Friday 5 April 2013

FARC to shuffle negotiators in Cuba, move closer to ELN rebels

The Revolutionary Armed Forces of Colombia (FARC), engaged in talks with representatives of the Colombian state to end decades of civil conflict, were reportedly to envisage changing some of their negotiators in Cuba, in part to show that all factions of the FARC supported the peace process, El Colombiano reported on 5 April.  Details of changes were not given but they may include a member of their Secretariat and head of the FARC's Western Block joining the negotiating team. Rotations were envisaged from the start of talks, the daily cited the Senator Roy Barreras Montealegre as saying, but the move was said also to be in response to a letter to negotiators by President Juan Manuel Santos who asked the FARC to clarify whether or not their Southern and Western Blocks were backing talks. The possible new participant, the guerrilla dubbed Pablo Catatumbo is commander of such units as the Sixth Front and the Jacobo Arenas Mobile Column, particularly active in fighting the army the southern departments of Cauca and Valle de Cauca; he joined the FARC in the late 1980s and its Secretariat in 2008, El Colombiano reported.
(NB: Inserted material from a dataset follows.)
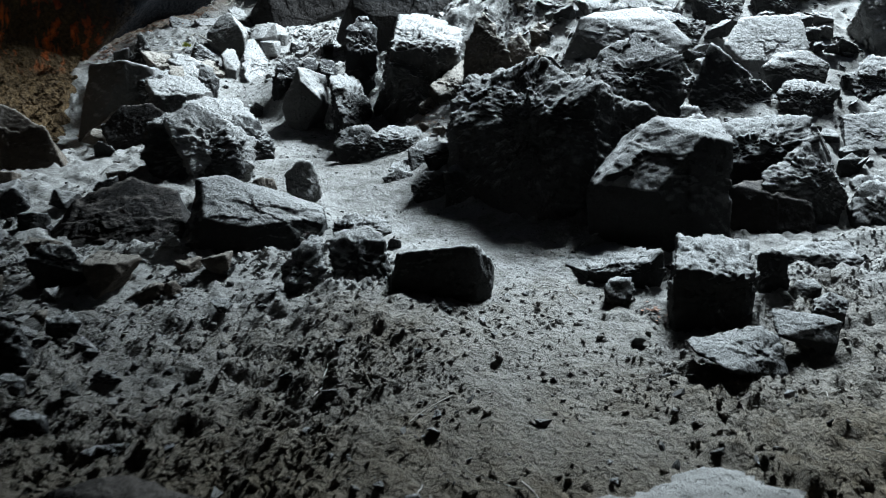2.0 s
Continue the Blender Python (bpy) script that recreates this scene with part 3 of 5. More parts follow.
boulder("rock", (3.33, 7.59, 0.83), [(-0.1, -0.03, 0.1), (0.04, 0.05, 0.15), (0.1, -0, 0.11), (0.06, -0.05, 0.03), (-0.08, -0.03, 0.04), (0.05, -0.04, -0.07), (-0.07, -0.03, -0.07), (0.06, 0.06, -0.02), (-0.06, 0.08, -0.01)], "angular dusty grey lava rock among the rockfall boulders", "broken", ROCK, 40, "loose rocks", "rock", 4)
boulder("boulder", (4.16, 7.80, 0.94), [(-0.44, 0, -0.1), (-0.12, 0.2, 0.18), (0.35, 0.3, 0.34), (0.55, 0, -0.05), (0.37, -0.2, -0.51), (-0.35, -0.3, -0.42), (-0.4, -0.2, -0.19), (0.33, -0.18, -0.51), (-0.31, -0.27, -0.42), (0.33, 0.37, -0.51), (-0.31, 0.28, -0.42)], "large pale boulder with a smooth sloping side", "smooth", ROCK_LIGHT, 41, "rockfall boulders", "boulder", 5)
boulder("rock", (3.29, 7.08, 0.56), [(-0.21, 0.02, 0.16), (-0.03, 0.12, 0.28), (0.18, 0.12, 0.25), (0.18, -0.08, 0.05), (0.08, -0.13, -0.03), (-0.24, -0.13, 0.01), (0.16, -0.07, -0.09), (0.07, -0.12, -0.1), (-0.21, -0.12, -0.1), (0.16, 0.16, 0.03), (0.07, 0.11, -0.03), (-0.21, 0.11, 0.01)], "angular dusty grey lava rock among the rockfall boulders", "pitted", ROCK, 42, "loose rocks", "rock", 5)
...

The daily separately reported on 4 April that the FARC and the National Liberation Army (ELN) - the other, smaller communist guerrilla force - declared in a joint communiqué dated 30 March their intention to join forces to "fortify the Revolutionary Popular Block" and "confront with decision the great oligopolies, transnational capital and imperialism." They did not specify if this meant collaborating to bomb energy-sector installations or kidnap contract workers, a practice of both armies, although mining and related activities in eastern Colombia and specifically the department of Arauca were apparently cited as as a "threat against the people." The communiqué stated that the rebels had also "evaluated the post-conflict" situation when some at least in Colombia, hope the guerrillas will enter public life as politicians.